======== Data provided ========

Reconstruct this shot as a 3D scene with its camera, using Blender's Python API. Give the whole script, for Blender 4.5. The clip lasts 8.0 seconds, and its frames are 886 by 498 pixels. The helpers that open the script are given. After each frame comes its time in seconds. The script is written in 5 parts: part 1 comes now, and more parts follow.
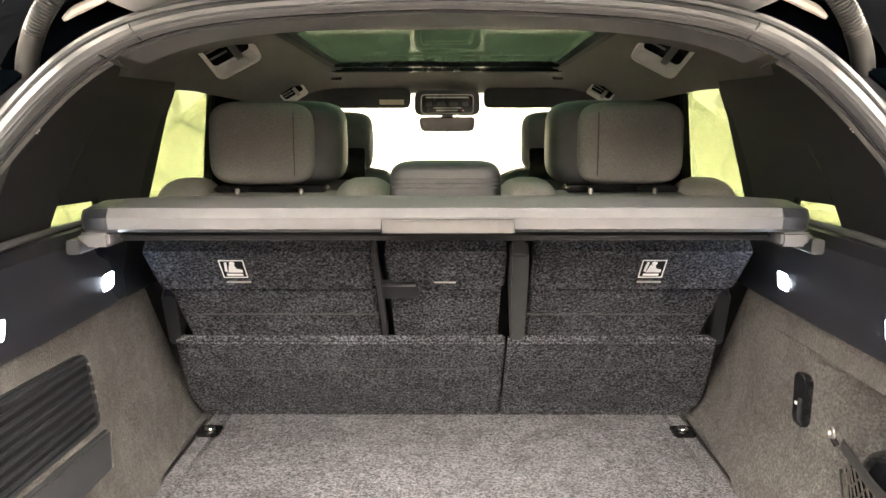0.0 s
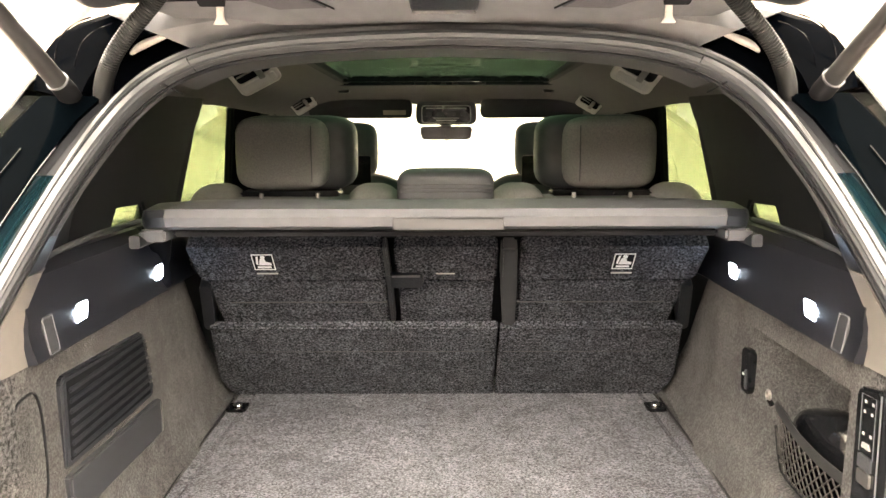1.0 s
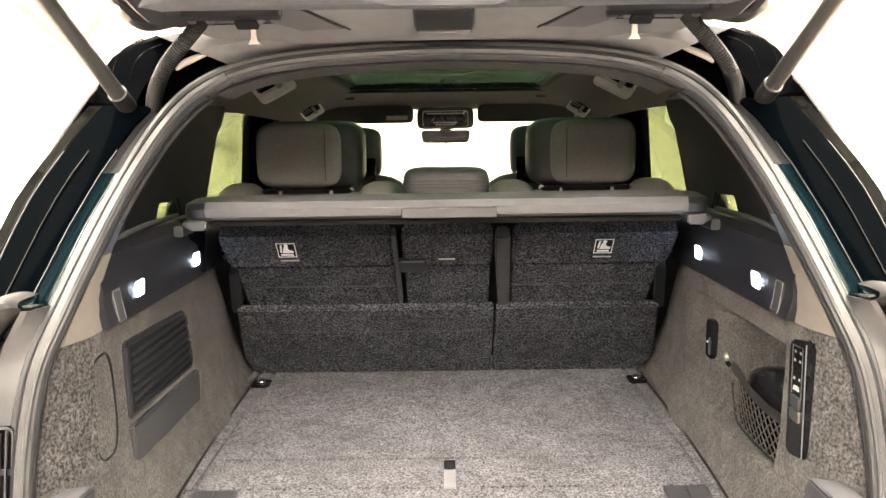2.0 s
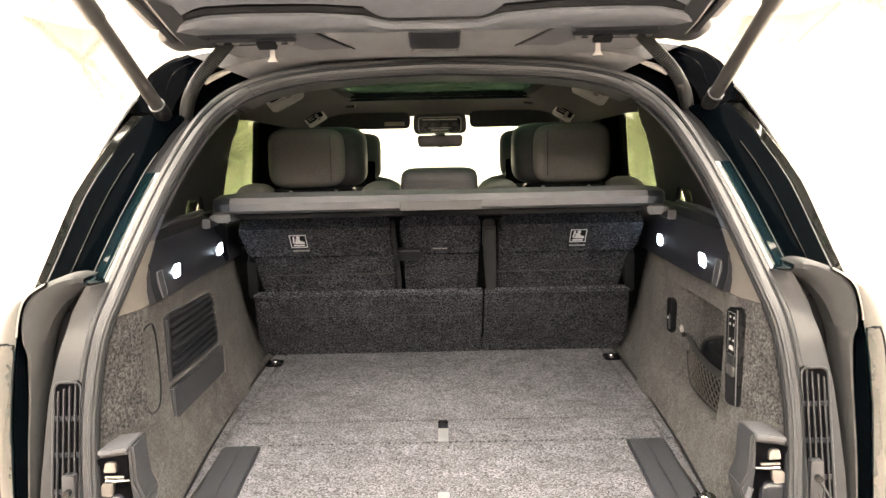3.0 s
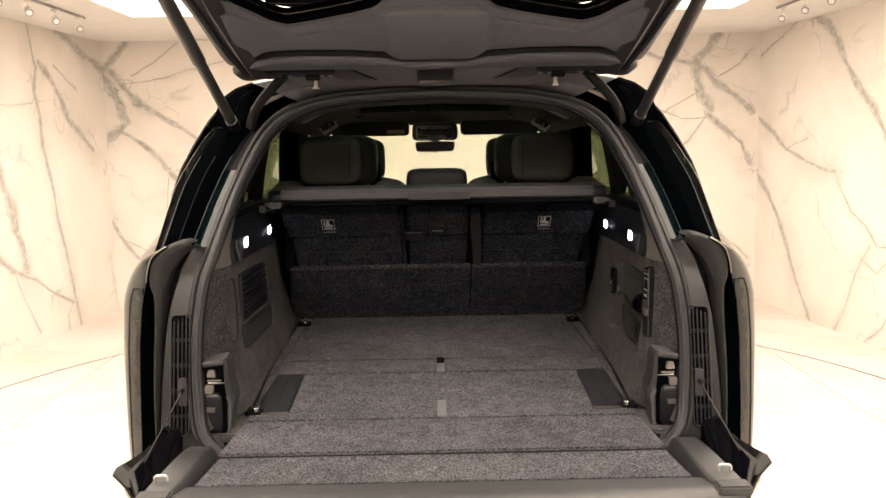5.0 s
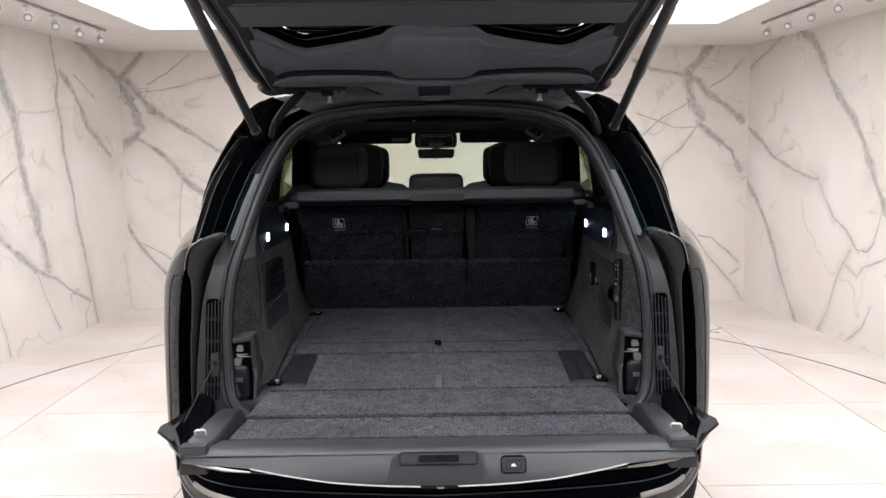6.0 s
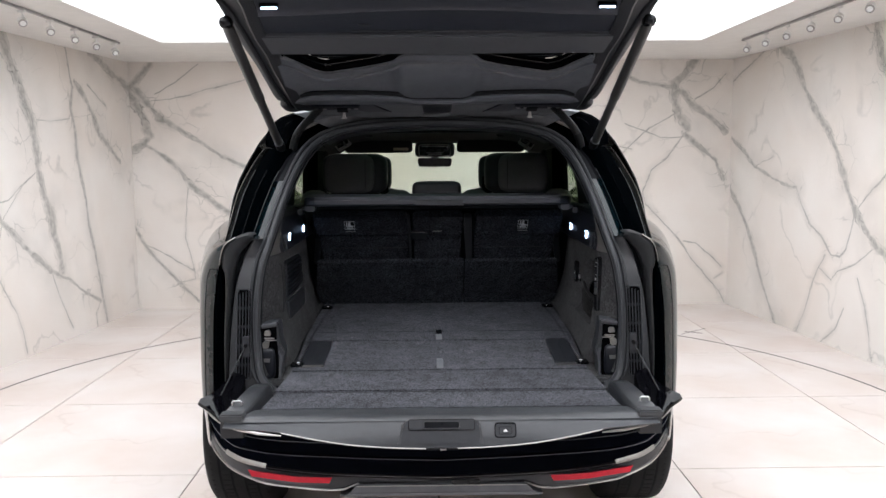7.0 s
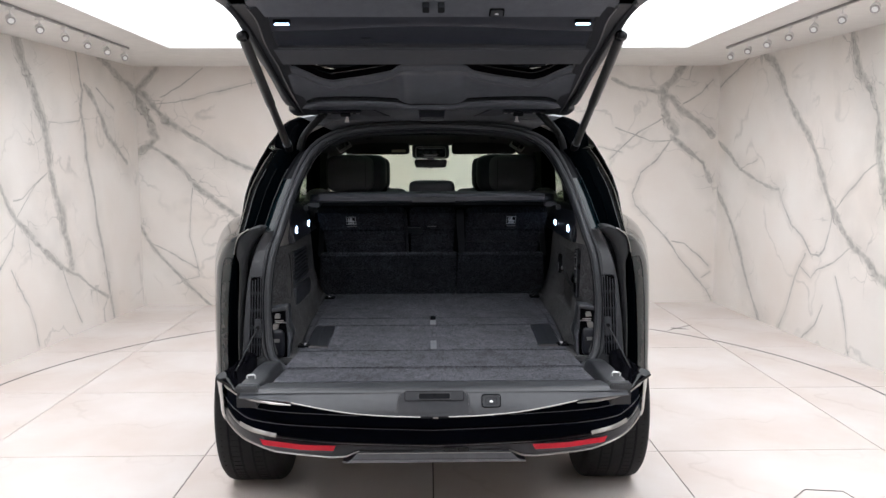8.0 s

========

- **What is asked**: Copy the whole listing above word for word but do not carry over the pictures.

- **Response for this exercise**:
Reconstruct this shot as a 3D scene with its camera, using Blender's Python API. Give the whole script, for Blender 4.5. The clip lasts 8.0 seconds, and its frames are 886 by 498 pixels. The helpers that open the script are given. After each frame comes its time in seconds. The script is written in 5 parts: part 1 comes now, and more parts follow.
0.0 s
1.0 s
2.0 s
3.0 s
5.0 s
6.0 s
7.0 s
8.0 s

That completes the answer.